AbusePuppy is the one who has been ruining 40K for everyone this whole time. He is also searching for the six-fingered man and is one of the three people who know the secret recipe for coke (not the soda, the illegal drug.)

4 Responses to “Old-Fashioned Battle Report: Battle Company vs. Knights/Eldar”

  1. fluger March 29, 2016 8:49 am
    #

    I had the EXACT same opening to my game against Ben at TSHFT. I don’t normally WANT to seize the initiative, but he used a Jedi mind trick on me and made me do it!

  2. Ollanius March 29, 2016 7:31 pm
    #

    Excellent bat rep!

    The truth is that for me, video battle reports just don’t cut it.
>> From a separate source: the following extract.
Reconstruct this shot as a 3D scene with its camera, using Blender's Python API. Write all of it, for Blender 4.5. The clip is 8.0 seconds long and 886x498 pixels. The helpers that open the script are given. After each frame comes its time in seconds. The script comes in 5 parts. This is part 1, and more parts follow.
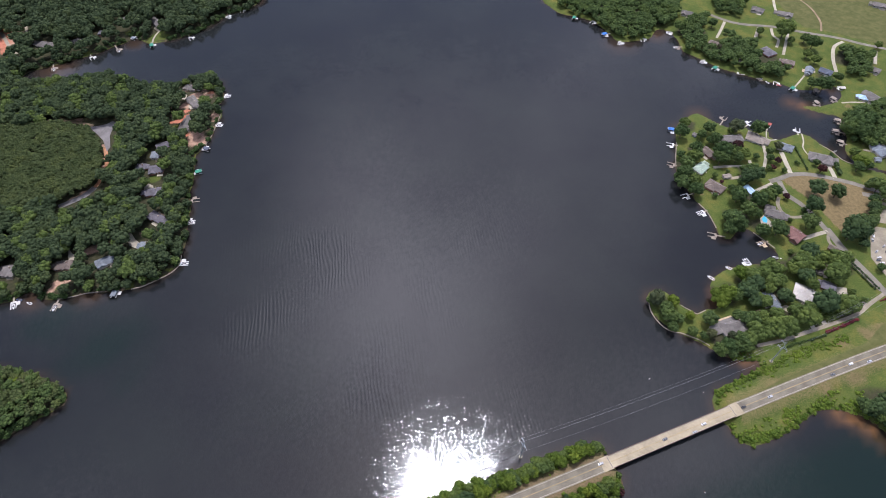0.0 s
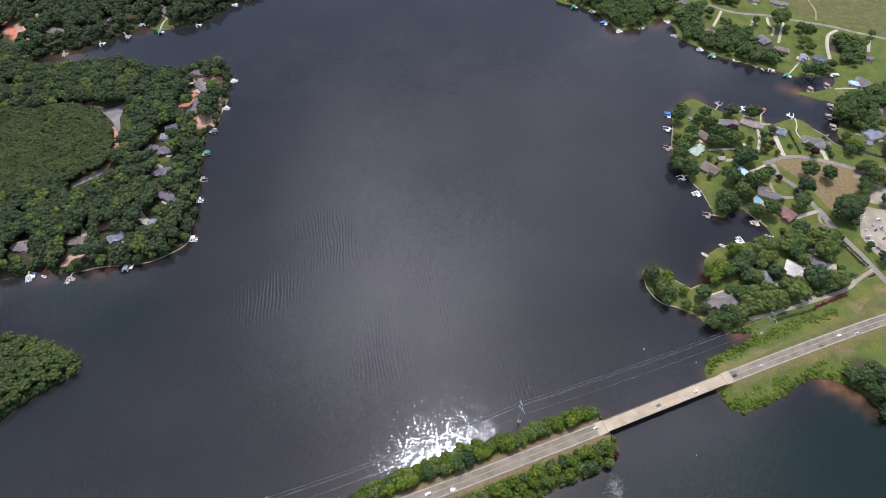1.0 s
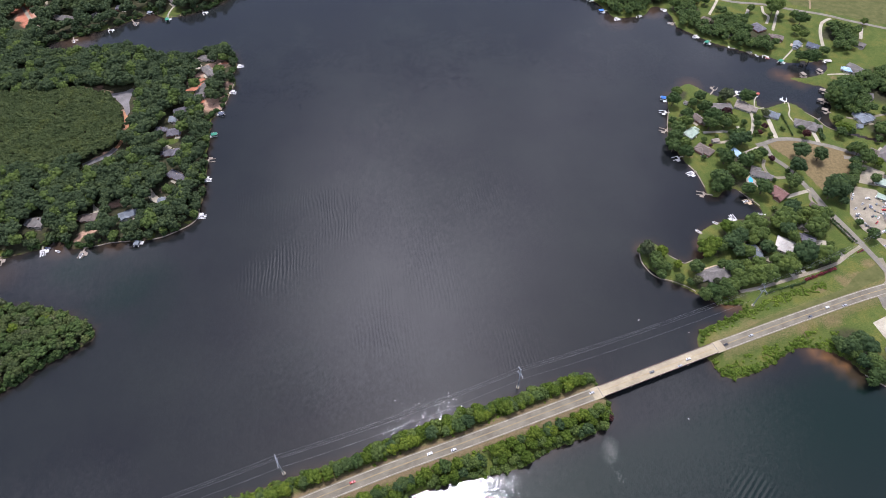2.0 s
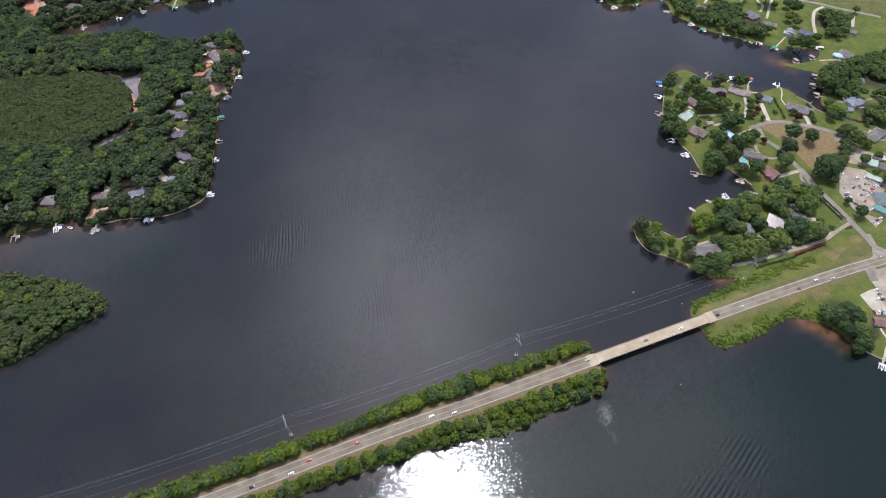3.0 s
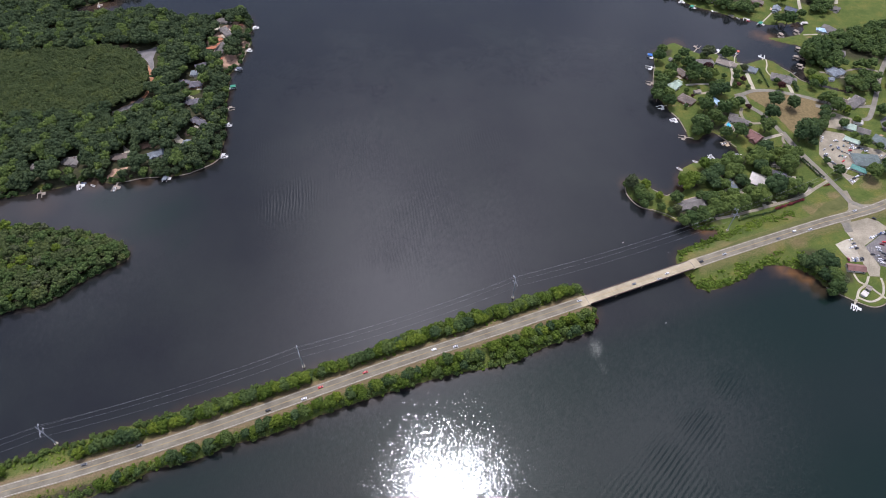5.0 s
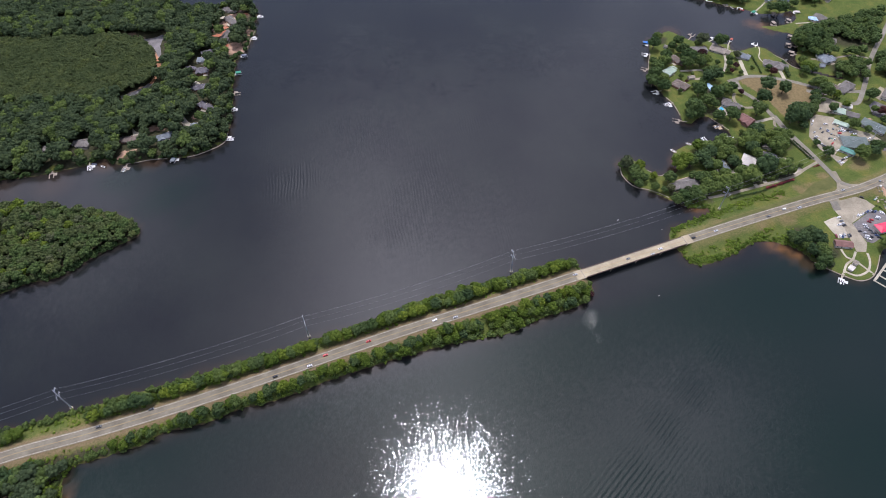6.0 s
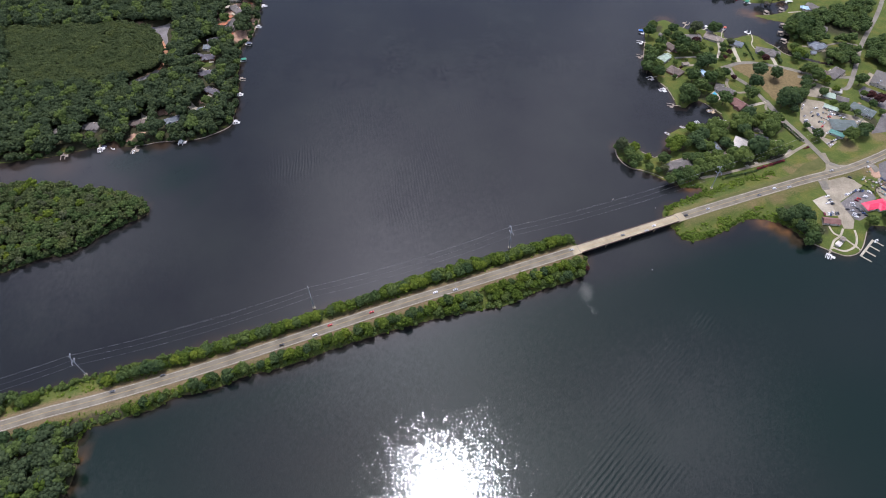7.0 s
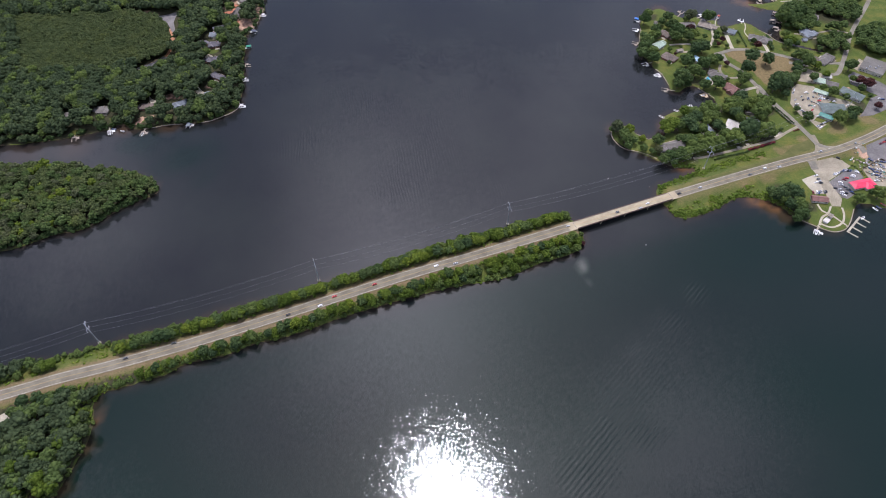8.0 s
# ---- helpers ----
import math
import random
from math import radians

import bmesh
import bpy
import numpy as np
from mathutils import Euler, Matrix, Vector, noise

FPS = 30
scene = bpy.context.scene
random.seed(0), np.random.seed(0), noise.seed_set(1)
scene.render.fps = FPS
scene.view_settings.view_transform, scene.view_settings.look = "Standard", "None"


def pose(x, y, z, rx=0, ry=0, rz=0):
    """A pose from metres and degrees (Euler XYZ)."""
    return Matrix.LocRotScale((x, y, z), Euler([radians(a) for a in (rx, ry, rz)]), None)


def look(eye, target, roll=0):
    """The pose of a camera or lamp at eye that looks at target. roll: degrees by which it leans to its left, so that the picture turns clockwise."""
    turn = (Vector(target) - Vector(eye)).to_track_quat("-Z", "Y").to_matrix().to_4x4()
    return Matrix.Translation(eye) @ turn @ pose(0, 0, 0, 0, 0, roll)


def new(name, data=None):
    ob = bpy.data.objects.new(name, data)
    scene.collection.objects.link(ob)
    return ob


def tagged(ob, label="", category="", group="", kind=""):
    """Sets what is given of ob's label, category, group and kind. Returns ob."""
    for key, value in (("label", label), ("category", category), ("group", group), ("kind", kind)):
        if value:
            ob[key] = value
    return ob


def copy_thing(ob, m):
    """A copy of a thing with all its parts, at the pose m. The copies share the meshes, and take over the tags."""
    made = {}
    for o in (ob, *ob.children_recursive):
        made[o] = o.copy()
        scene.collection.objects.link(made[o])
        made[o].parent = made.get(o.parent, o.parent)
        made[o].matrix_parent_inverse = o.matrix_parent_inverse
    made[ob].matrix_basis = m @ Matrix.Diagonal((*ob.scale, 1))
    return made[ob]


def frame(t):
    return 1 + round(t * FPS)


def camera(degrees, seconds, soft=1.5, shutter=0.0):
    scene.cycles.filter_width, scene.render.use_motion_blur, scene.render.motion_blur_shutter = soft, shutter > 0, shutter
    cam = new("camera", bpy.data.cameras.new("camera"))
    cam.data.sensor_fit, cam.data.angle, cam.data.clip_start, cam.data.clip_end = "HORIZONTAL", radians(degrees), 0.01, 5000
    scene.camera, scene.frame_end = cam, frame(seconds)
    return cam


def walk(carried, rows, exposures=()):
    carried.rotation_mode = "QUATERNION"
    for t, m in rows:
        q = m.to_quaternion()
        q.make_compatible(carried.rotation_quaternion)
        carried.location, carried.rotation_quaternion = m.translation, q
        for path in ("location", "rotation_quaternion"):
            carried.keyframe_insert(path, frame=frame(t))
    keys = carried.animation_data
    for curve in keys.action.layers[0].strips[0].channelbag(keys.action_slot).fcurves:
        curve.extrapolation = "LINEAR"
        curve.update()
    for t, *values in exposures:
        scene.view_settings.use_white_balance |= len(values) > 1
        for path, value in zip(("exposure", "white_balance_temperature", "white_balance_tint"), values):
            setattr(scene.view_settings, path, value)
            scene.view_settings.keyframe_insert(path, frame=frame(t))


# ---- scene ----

First, its the fact that getting a general ‘strategic’ view (table wide, I mean) is very hard because of the need to keep good track of what has happened so far, as opposed to just going back in the article and re-read, coupled also with the fact -sorry if this sounds smug- that the informational density of a video bat rep is very low: I just don’t have one full hour to watch a battle which can be properly represented with an article like this, also being easier to understand because the author does true commentary -given the fact that is written after battle- : video batreps aren’t like a podcast you can listen while you paint!

    On the other hand, I understand that this kind of batreps are much harder to do than to simply record a match, so I wanted to take the time to thank all of you for your time and good work!

  3. Cilithan March 29, 2016 10:36 pm
    #

    Great report! Thanks a lot.

  4. Andy Hundt March 29, 2016 11:07 pm
    #

    Sean, you are a funny writer. And a great sport. Nice report.

    Ben, those were some gutsy drops!